Your wife and children, who as I have said are Australian citizens, and whose ties are all in Australia, will be severely disadvantaged if you were to be returned to New Zealand, and they would find it difficult, not the least, financially, to visit you on a regular basis.

I accept that your family life will be likely to be destroyed if you were so separated.  In addition, your witnesses used varying expressions to describe the affect of separation on your family.  The Reverend H. Butterley found it to be inconceivable.  Ms J Miller, your sister-in-law, described it as horrific, and Mr N. Bryant described it as, "Absolutely devastating to the family unit" should that separation occur. 

I also take into account you have no other criminal record. 

I accept you will support your wife in looking after her elderly and infirm parents and that you have, over the years, come to regard them as being closer to you than your own mother and father, he having recently passed away.

And I also accept that you are not close to your siblings, or their families, in New Zealand, while acknowledging, there is obviously some contact between you.  You have, through your genuine and extensive interest in sporting activities, coached and been involved in your sports of interest, athletics, swimming and rugby, particularly, but, not exclusively, for the benefit of the youth of Victoria.   This has been a voluntary activity for which you are held in high community regard.   People you have coached are able to, and have offered you support, since your convictions.

You are a genuinely gregarious man who has, as Mr J Prescott affirmed, a strong sense of value of community.  You are, as you said in evidence, ambitious.  You have used your time in jail positively to obtain a master's degree in economics and you have the offer of a job, if released in Australia.  I accept you may have contacts in New Zealand through sport, but I also accept they are more nebulous than your Australian contacts.

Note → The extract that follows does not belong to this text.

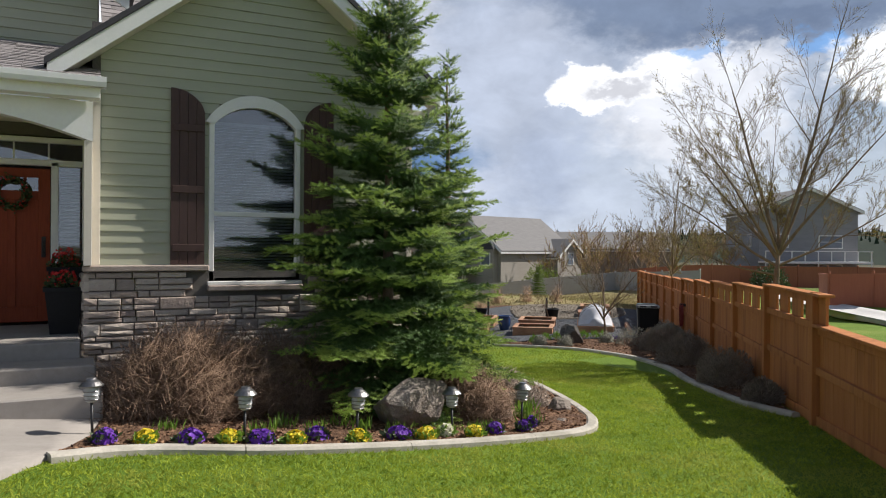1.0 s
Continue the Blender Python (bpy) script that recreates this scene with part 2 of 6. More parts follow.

I have found this a difficult case in which to reach a fair and balanced decision.  The covert crimes you have committed are, as I have found, repugnant to the community.  Balanced against that, I am satisfied that, for the reasons Mr Joblin determined, that you are unlikely to offend again.  I am mindful of the length of time you have spent in Australia, your strong and reciprocated connection to your Australian wife and Australian children and their great sense of loss if your visa is to be cancelled.  As well, I acknowledge the high level of commitment you have devoted to advancing sport and participating in community activities.

Your behaviour has been of a Dr Jekyll and Mr Hyde type.  Your personal life being on the one side and your business activities being on the other.  In the end, however, I am satisfied that factors favourable to you outweigh those against.  You have satisfied me that I should give greater weight to your personal circumstances, particularly, the severe adverse affect on your wife and children, the length of your residence in Australia, the unlikelihood of you committing further like offences, the high level of support you will be likely to receive if allowed to remain in Australia, compared to that you will be likely to receive if you were returned to New Zealand, and this can be of great advantage in your rehabilitation into the community.  Those factors outweigh the repugnance associated with your criminal activity and its unacceptability to the Australian community. 

Accordingly, the decision under review is set aside. A decision is substituted that the discretion to cancel your visa under section 501(2) of the Migration Act, not be exercised.

Now, there is one thing, Mr Bulfin, I want to add to all of this.  And that is that the Direction which governs the exercise of the discretion contains a provision that says, if once warned, you commit further offences, then the likelihood of your visa being cancelled is greatly increased. 

And let me state, I don't want to see you back here before this Tribunal and I am sure your family would like it even less.  And let me assure you, that if you do appear before this Tribunal again in the future, whosoever it might be constituted by, your chances of receiving this type of decision would be extremely slim.